Dear Michael Henry “MD”: I hope you enjoy my ECT story: https://youtu.be/O49EIIfDRlU which will be broadcast all over the world later today. You and your McLean cohorts thought I’d never figure it out, that your dirty little secret of harm and subsequent coverup amounting to fraud would never be discovered.
I’m sure I’m not the only one harmed by your electric torture. What happened to me turned out to be temporary. But you weren’t sure, were you? No, in fact, the “effect” of confusion didn’t appear to be at all abating so you had to do something. You flat out lied to my parents telling them that no way was the confusion I experienced a direct result of ECT.
While the effects of ECT, thankfully, were temporary for me, your lies and coverup up the truth had permanent effects. The whole goal of psychiatry, once it has harmed, is to “explain” the damage by adding on more psych diagnoses. This story isn’t unique to me, but to all patients damaged by psychiatric “care.” How many times have I heard someone say, after leaving a psych hospital such as McLean, “I have a new diagnosis now.” Why? To cover up the direct damages done to the patient by the hospital.
What you did, you and your cohorts, was to give me a new diagnosis to explain the confusion I endured for a full year and a half. I wasn’t dissociating. I had never dissociated before and what I was going through did not at all resemble what your literature describes as dissociation. Your new fake diagnosis was supposed to be a lifelong condition, yet all the “symptoms” you were attributing to me had only begun after the ECT. You thought you could get away with this lie, but it was disproved after I left McLean.
Unfortunately, the coverup did more damage than the ECT itself. You hoped I’d forget, didn’t you? Maybe that’s why you continue to shock patients when they have already obviously been damaged. So we will never know.
You hoped my parents wouldn’t be able to get a lawyer nor even realize they might want one. You were glad my father was dying of cancer so my parents didn’t have the energy to challenge your actions. You knew he’d been a NAMI monitor, a person who walked right onto psych wards, spoke with the patients, and made sure wrongs got reported. I’ll bet you were thrilled as his health deteriorated. I am sure you were mighty relieved that my parents were “uninvolved.” And I’m sure you were thrilled that my mother went into her own little world and got rather quiet after my dad’s death.
I know what happened and you cannot stop me from speaking out and telling the truth. My therapist, a second-year resident with very good intentions I’m sure, took my mother aside, meeting with her alone, and had a private conversation that I knew about but the details were kept from me. I know what all that was about. I don’t blame the therapist but I blame those that put her up to it, Dr. John Gunderson and the hospital administrators.
My therapist unwittingly did permanent harm that day she met with mother. She told my mom that I had a dangerous “personality disorder” and it would be best that the family distance themselves from me.

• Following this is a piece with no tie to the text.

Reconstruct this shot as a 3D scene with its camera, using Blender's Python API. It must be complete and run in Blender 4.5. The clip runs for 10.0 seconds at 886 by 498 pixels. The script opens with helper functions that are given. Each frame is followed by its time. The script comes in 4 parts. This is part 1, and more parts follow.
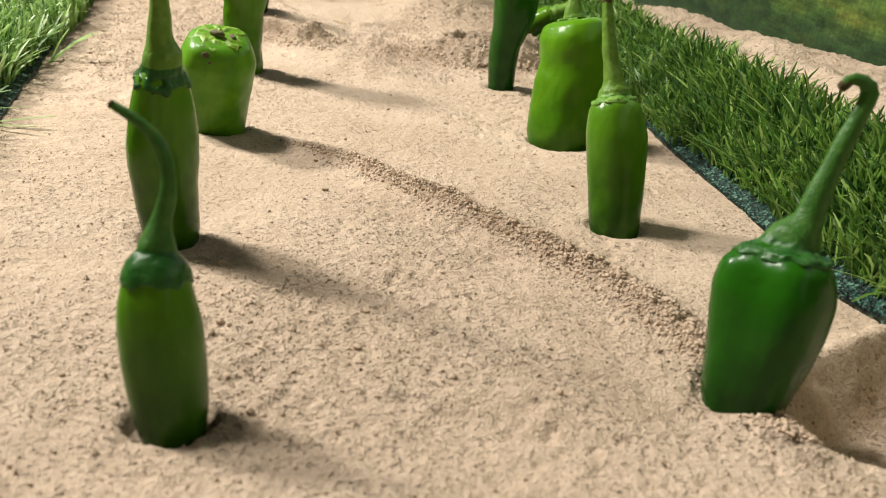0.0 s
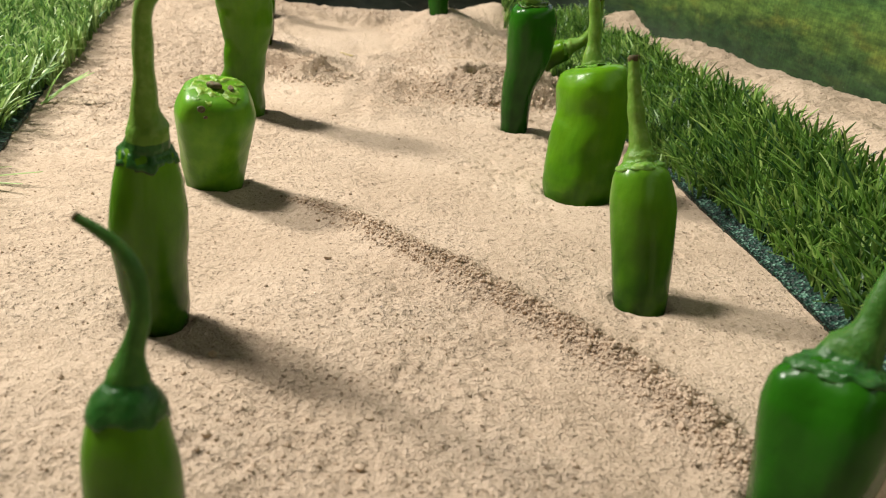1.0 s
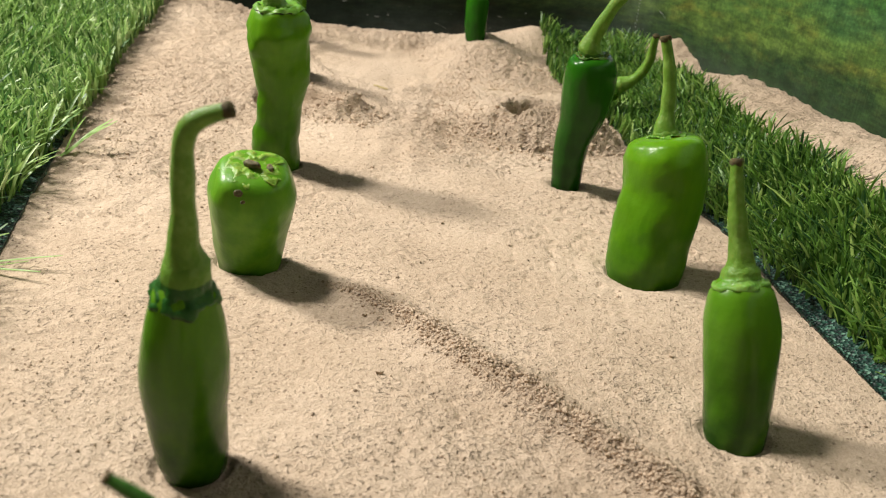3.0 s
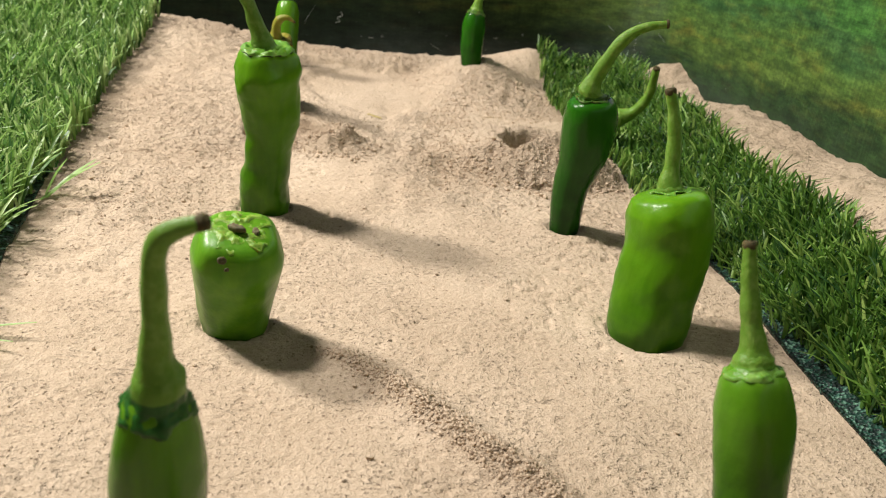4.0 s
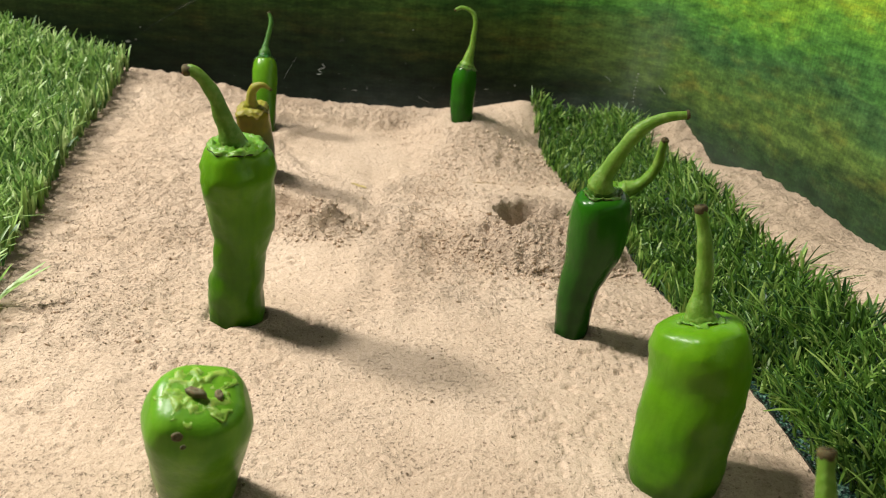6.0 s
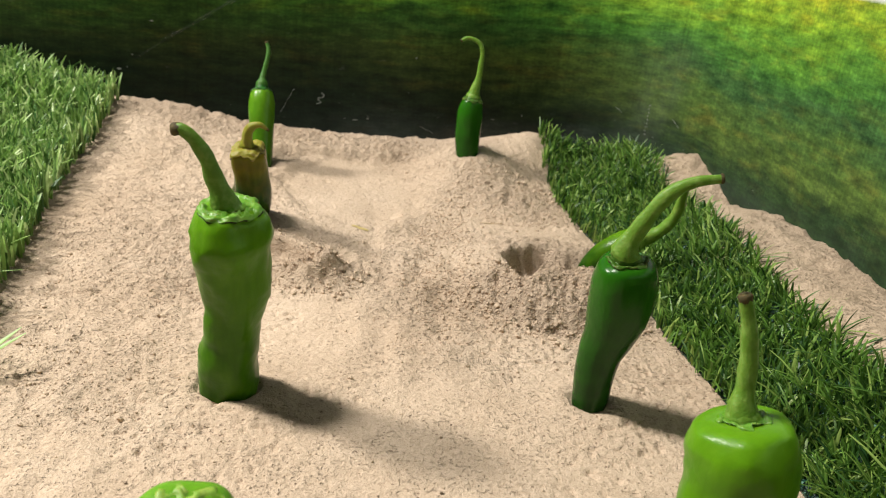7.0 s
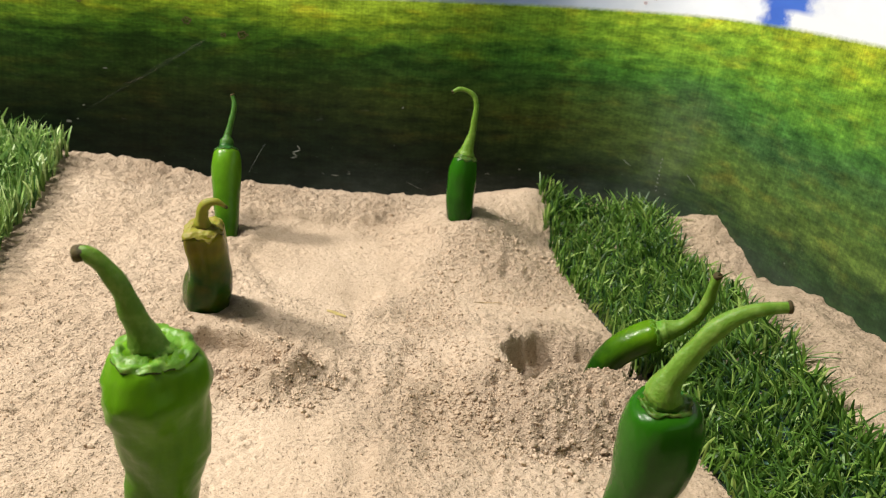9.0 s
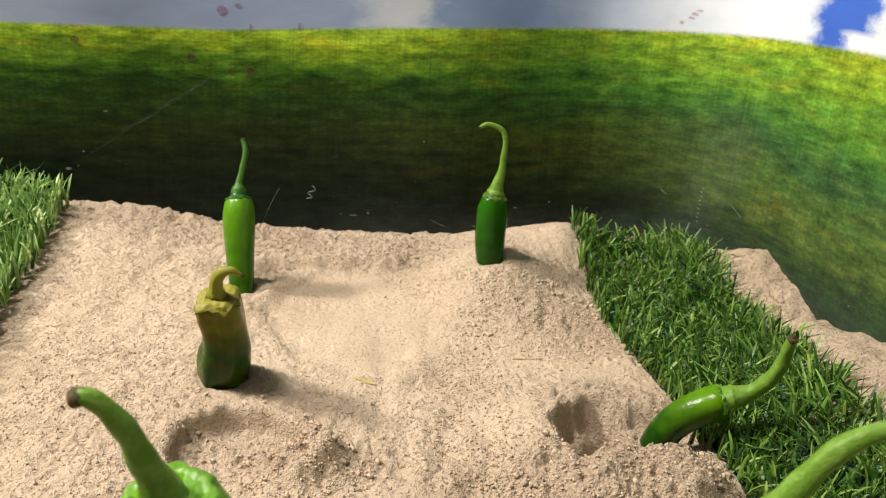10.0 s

The saddest heartbreak of my life has been that my brothers disengaged and I never knew the reason why. I hadn’t harmed them nor imposed on them nor done anything as far as I could tell. When my therapist told my mother to distance herself due to my phony “personality disorder,” all that flew into one ear and out the other with my mom. However, she dutifully followed instructions and informed my brothers.

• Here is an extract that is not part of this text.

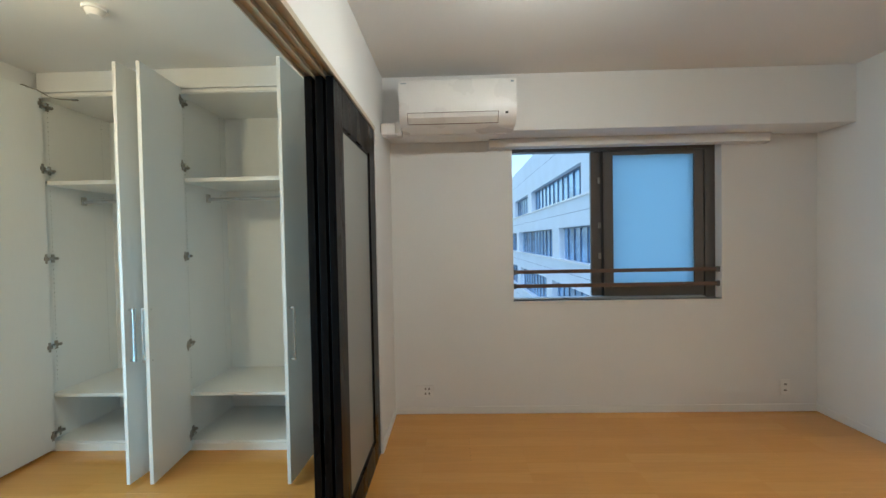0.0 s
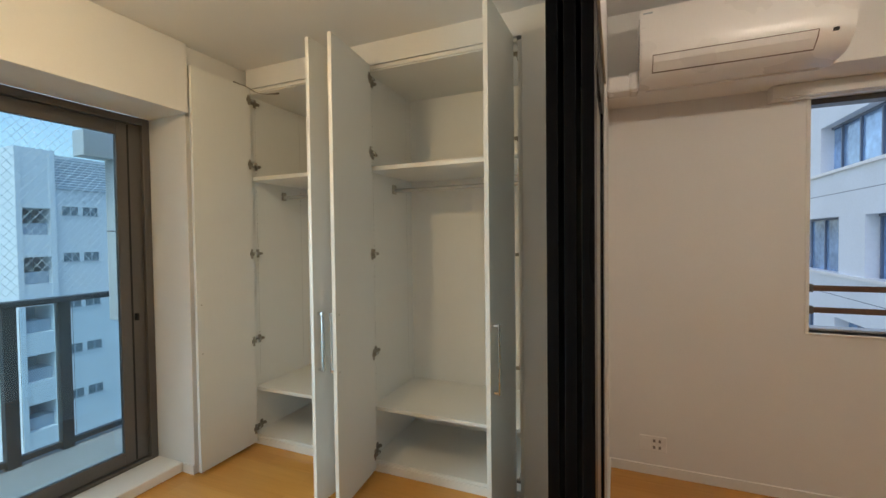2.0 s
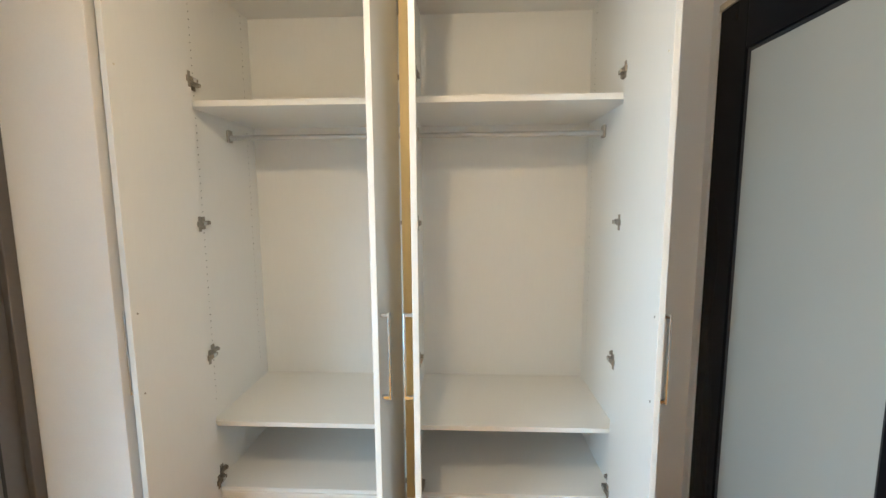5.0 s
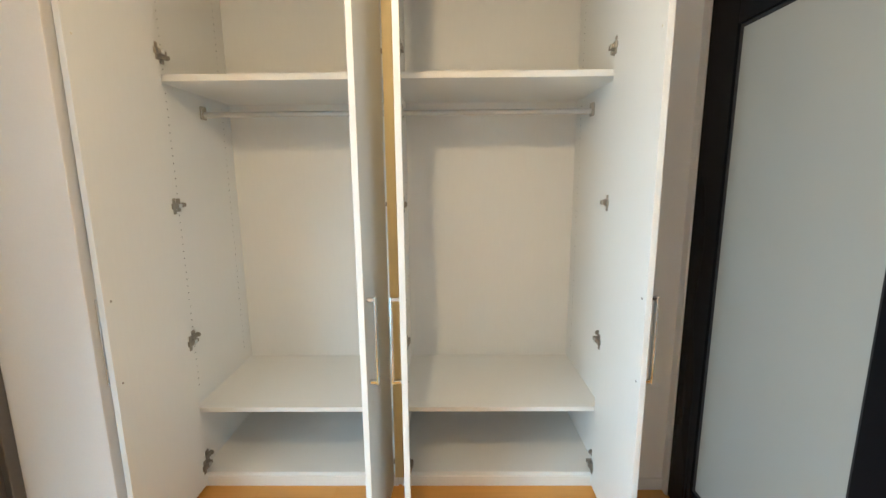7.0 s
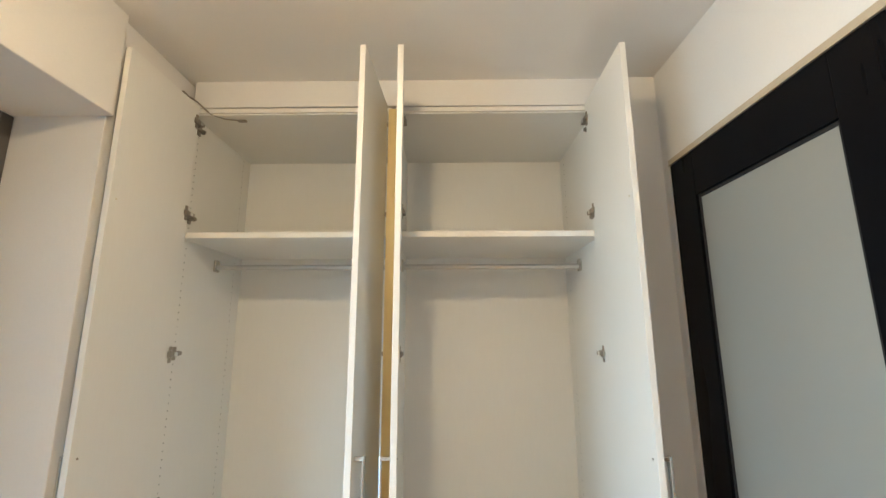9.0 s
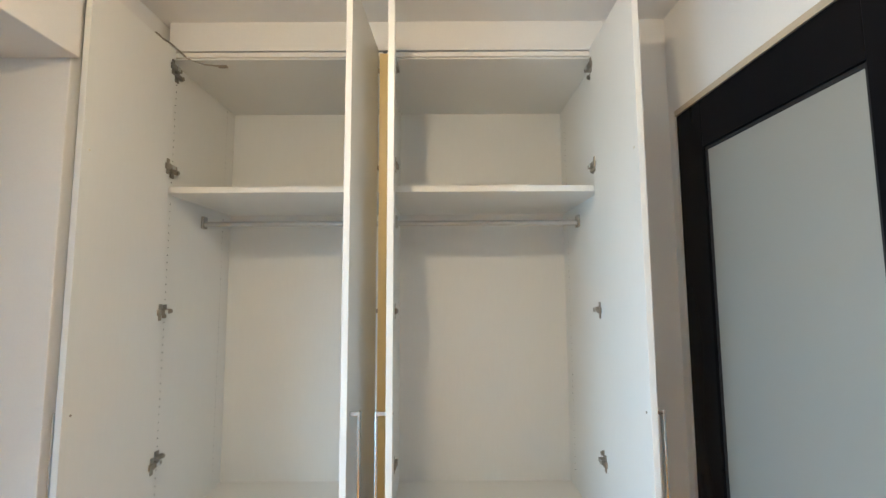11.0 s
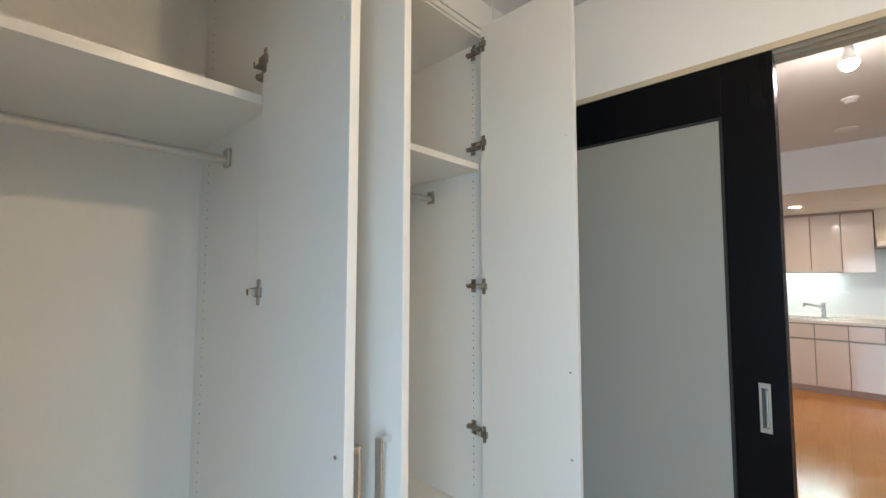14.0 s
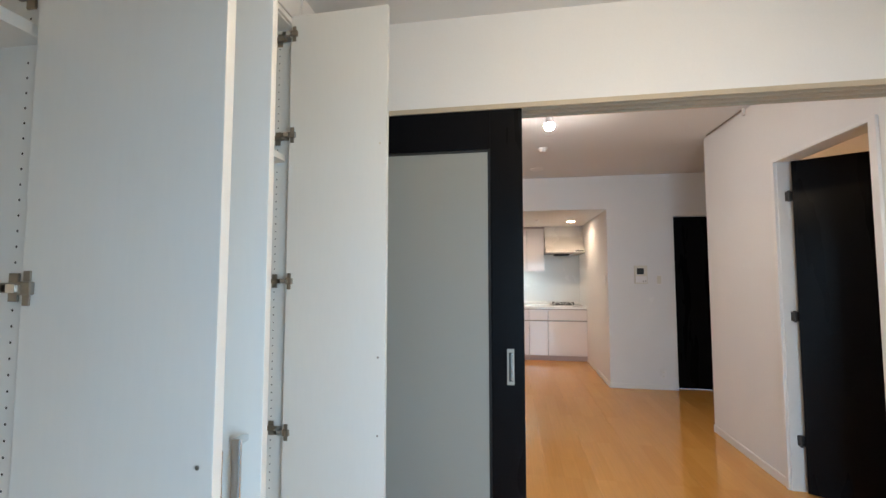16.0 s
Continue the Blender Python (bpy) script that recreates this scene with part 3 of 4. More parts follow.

To me, this is mystery solved. My brothers have closed their hearts and minds against me. This has been made worse, I’m sure, by the fact that one brother is married to a licensed social worker. All based on a lie you had to tell to cover up ECT damages that YOU did.
The diagnosis harmed me. Most people, after being diagnosed, develop the known “symptoms” of that diagnosis. As I say in my speech, I began to cut, and I was not prone to cutting before. I became desperately suicidal and that hadn’t been the case before, not nearly to that degree. I became extremely dependent and needy, partially because with all that confusion I could barely care for myself, but also due to the “neediness” trait you claimed was a “symptom” of this new phony diagnosis.
It took a while to shake all that off. No, I wasn’t “cured” of this diagnosis. The effects of shock wore off after a year and a half of hell. I was able to resume my life. All that was not congruent to your proclamations that my brand new personality disorder was lifelong. The next therapist I had decided threre was no “personality disorder” and the diagnosis is incorrect. Oops! Gunderson claimed I “wasn’t even capable of sitting in a room of people.” That’s a direct quote. I suppose the classroom doesn’t count, eh?
Bet you all at McLean sure were relieved and also, shall I say, shocked that I could actually function again after ECT damage. You didn’t know, did you? I was one of the lucky ones. What about those that are permanently harmed by ECT? What do you do with those folks? Drug them to keep them quiet? Or do you lock them up for good? Take your pick. I’m sure you have plenty of ways to silence those you harm.
Tomorrow, the truth will come out as hundreds of us stand strong against this barbaric practice. I hope you all at McLean are mighty scared.
PS: Don’t even bother trying to retaliate. Local Watertown, Massachusetts police won’t be able to drag me off to yet another lockup. I’m not there! Nyah nyah I got freedom of speech now! I’m sure it’s the one thing you abusers did NOT want!